Шрифт:
Интервал:
Закладка:
Само собой, я ничего не имею против патриотических чувств и любви к своему народу. В эту тяжкую годину меня не будет среди тех, кто отрекается от своего отечества, и мне не придет в голову отговаривать солдата от выполнения своего долга. Раз уж дело дошло до стрельбы, пусть стреляют. Но не ради самой стрельбы, не ради уничтожения ненавистного врага, а чтобы как можно скорее взяться за более возвышенную и достойную работу! Сегодня каждый миг гибнет многое из того, над чем всю жизнь трудились лучшие из художников, ученых, путешественников, переводчиков, журналистов. Тут уж ничего не поделаешь. Но тот, кто хотя бы один-единственный светлый час верил в идею человечества, в интернациональную науку, в красоту искусства, не ограниченного национальными рамками, а теперь, испугавшись чудовищного напора ненависти, отрекается от прежней веры, а заодно и от лучшего в себе, тот поступает безрассудно и совершает ошибку. Я думаю, среди наших поэтов и литераторов вряд ли найдется хотя бы один, чье собрание сочинений украсит когда-нибудь то, что сказано и написано им сегодня под влиянием злобы дня. И среди тех, кто заслуживает право называться писателем, вряд ли встретится такой, кому патриотические песни Кернера * были бы больше по душе, чем стихотворения Гёте, который столь странным образом держался в стороне от освободительной войны своего народа.

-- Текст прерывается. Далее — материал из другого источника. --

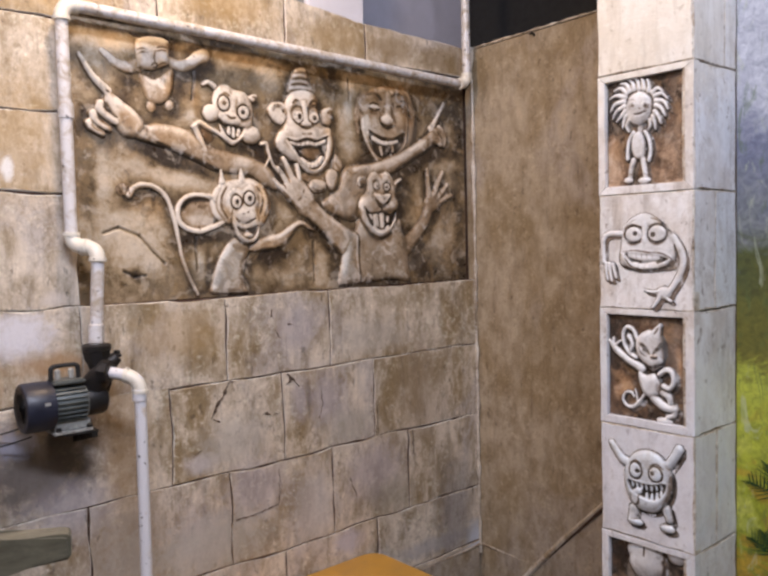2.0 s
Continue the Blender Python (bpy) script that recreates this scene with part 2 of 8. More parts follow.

Вот-вот, тут же воскликнут ура-патриоты, этот Гёте был нам всегда подозрителен, он никогда не был патриотом, он заразил немецкий дух тем мягкотелым, холодным интернационализмом, которым мы уже давно болеем и который изрядно ослабил наше германское самосознание.
В этом суть дела. Гёте никогда не был плохим патриотом, хотя он и не сочинял в 1813 году национальных гимнов. Любовь к человечеству он ставил выше любви к Германии, а ведь он знал и любил ее, как никто другой. Гёте был гражданином и патриотом в интернациональном мире мысли, внутренней свободы, интеллектуальной совести, и в лучшие свои мгновения он воспарял на такую высоту, откуда судьбы народов виделись ему не в их обособленности, а только в подчиненности мировому целому.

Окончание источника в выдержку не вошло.